Von Martin Mezger

Stuttgart - Selten ist eine Zugabe so erhellend: Mit dem ersten Satz aus der Violinsolosonate Bernd Alois Zimmermanns bedankte sich der Geiger Thomas Zehetmair für den regen Applaus in der Stiftskirche - und die moderne Komposition von 1951 wirkte nicht nur wie ein bewusstes Echo der zuvor erklungenen Solowerke Johann Sebastian Bachs, sondern wie ein quasi zeitloser Modernitätsbeweis der Bach’schen Musik selbst. Über die Jahrhunderte hinweg kommunizieren Kompositionen, die sich nur um sich selbst kümmern, ums radikale Ausloten ihres harmonischen Reichtums, ihrer polyphonen Möglichkeiten in der Beschränkung auf die vier Saiten des Streichinstruments. Was bei Bach wie Zimmermann Expressives und Charakteristisches keineswegs ausschließt.

Zehetmair unterschlägt nicht die Tour de force von Bachs Violinsoli, deren geniales Grenzgängertum sich eben auch am Widerstand des Instruments gegen die polyphonen Prozeduren entzündet. Mit beinahe grimmiger Konzentration intoniert er das Adagio der g-moll-Sonate, dessen Figurationen nicht wie Lockerungsübungen wirken, eher wie strenge Gedankenblitze, als werde hier bereits über die folgende Fuge sinniert. Mit überlegenem Gestaltungsvermögen und der stählernen Schärfe seines modernen Geigentons arbeitet Zehetmair die Kontrapunktik aus, differenziert artikuliert er die Zwischenspiele. Die folgende Siciliana setzt einen träumerischen Kontrast, das finale Presto überdreht Zehetmair keineswegs zu flüchtiger Rasanz, umso energischer pulsiert die Motorik.

Und dann eine andere Klangwelt in der E-Dur-Partita: leuchtend, locker und spielerisch. Wenn Zehetmair hier Arpeggien kurbelt, ist Vivaldis Effektmotorik nicht fern. Er gönnt sich Zärtlichkeiten, gibt den geschmackvollen Tanzgeiger, schwelgt in den Episoden der Gavotte en Rondeau mit ihrem herzhaften Refrain, würzt impulsiv die Bourrée.

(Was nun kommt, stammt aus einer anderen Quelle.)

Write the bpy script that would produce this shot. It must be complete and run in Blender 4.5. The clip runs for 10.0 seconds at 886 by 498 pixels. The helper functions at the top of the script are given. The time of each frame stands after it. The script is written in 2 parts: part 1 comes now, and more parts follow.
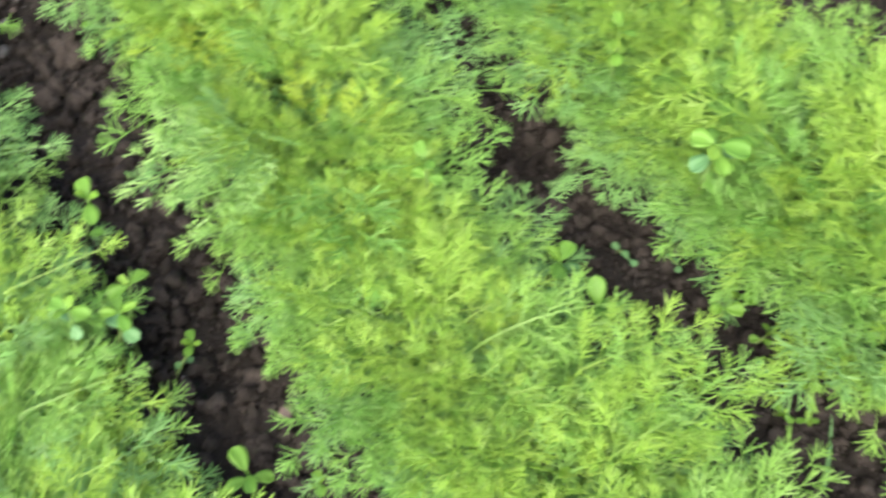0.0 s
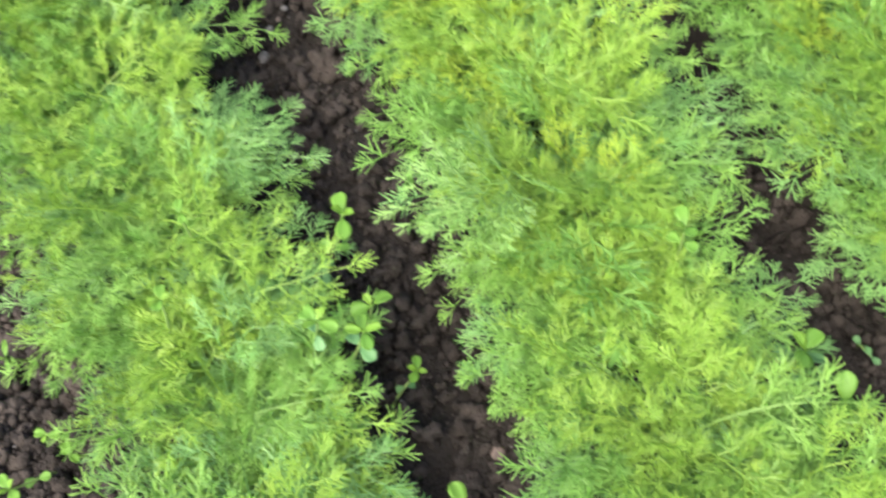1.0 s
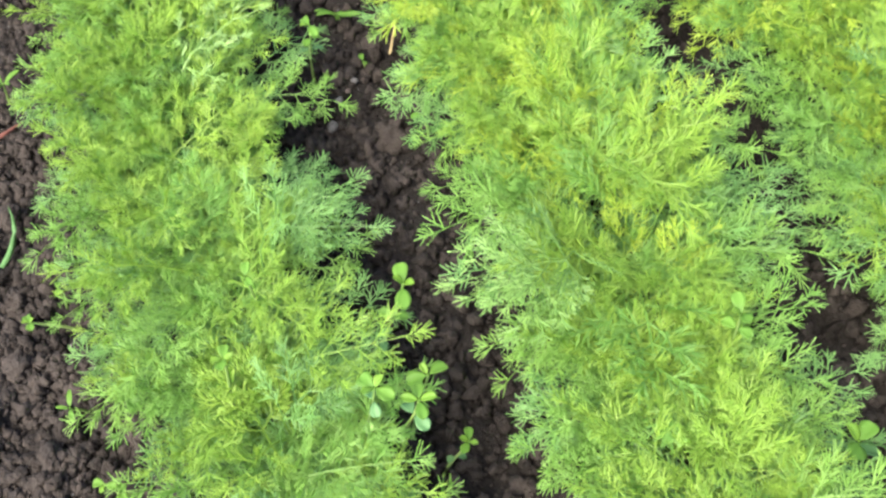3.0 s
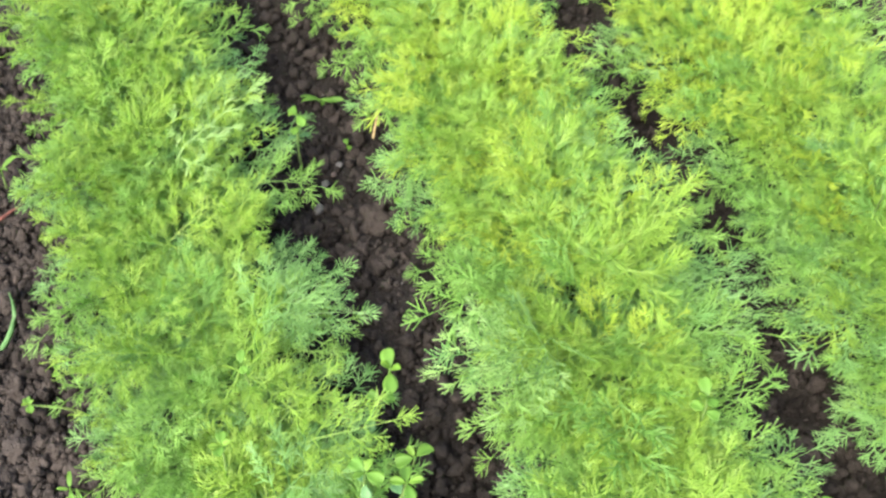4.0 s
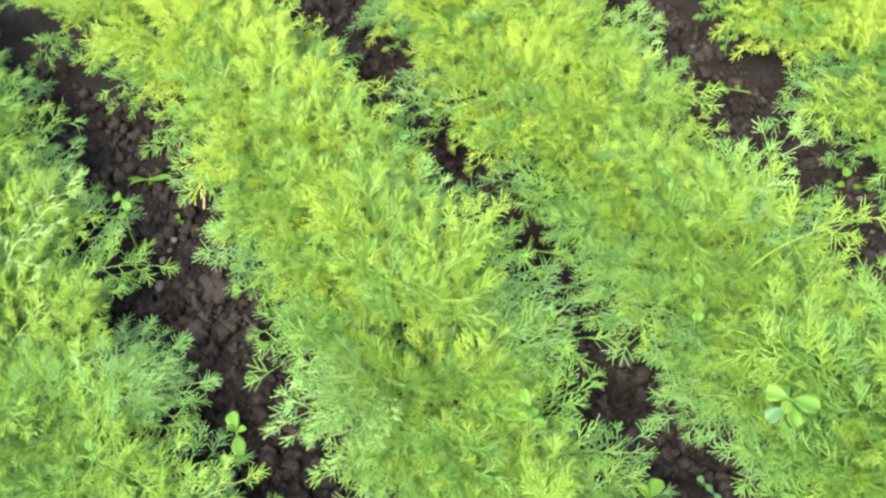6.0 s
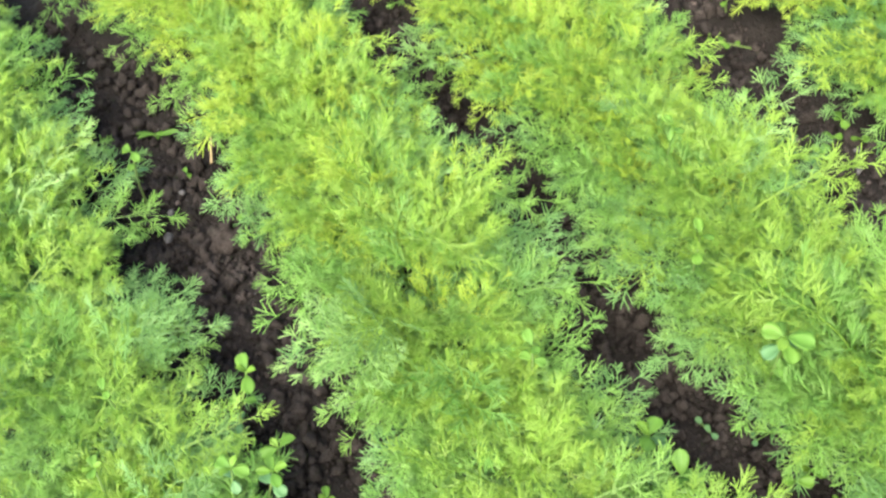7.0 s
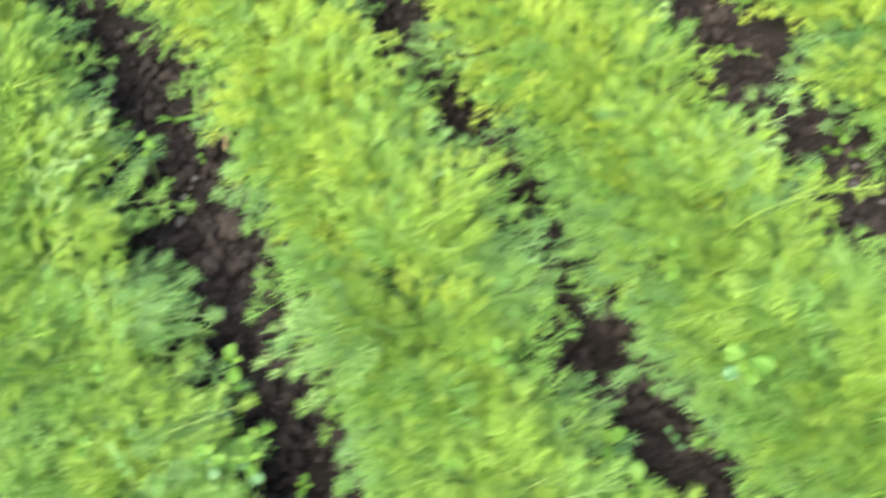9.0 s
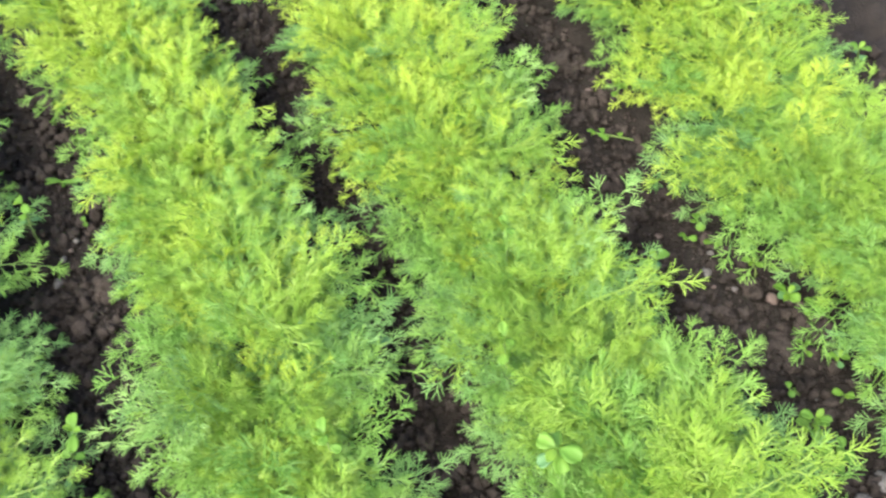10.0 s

Die Synthese aus Strukturklarheit, musikantischem Temperament und charakterisierendem Esprit gelingt Zehetmair in der d-Moll-Partita: organisch atmend die Allemande, voll fetziger Verve die Courante, nobel die Sarabande, die Gigue bei aller wuselnden Quirligkeit prägnant gestaltet statt verhuscht. In der großen und grandiosen Chaconne wird der Geiger dann zum eloquenten Erzähler, führt Dialoge von zartem Frauen-Diskant und markigem Männer-Tenor, entfacht Powerplay, lotet nach sensibler Innigkeit, nimmt den Schluss nachdenklich zurück: Aus der Tour de force wird eine gedankenreiche und expressive Klangreise.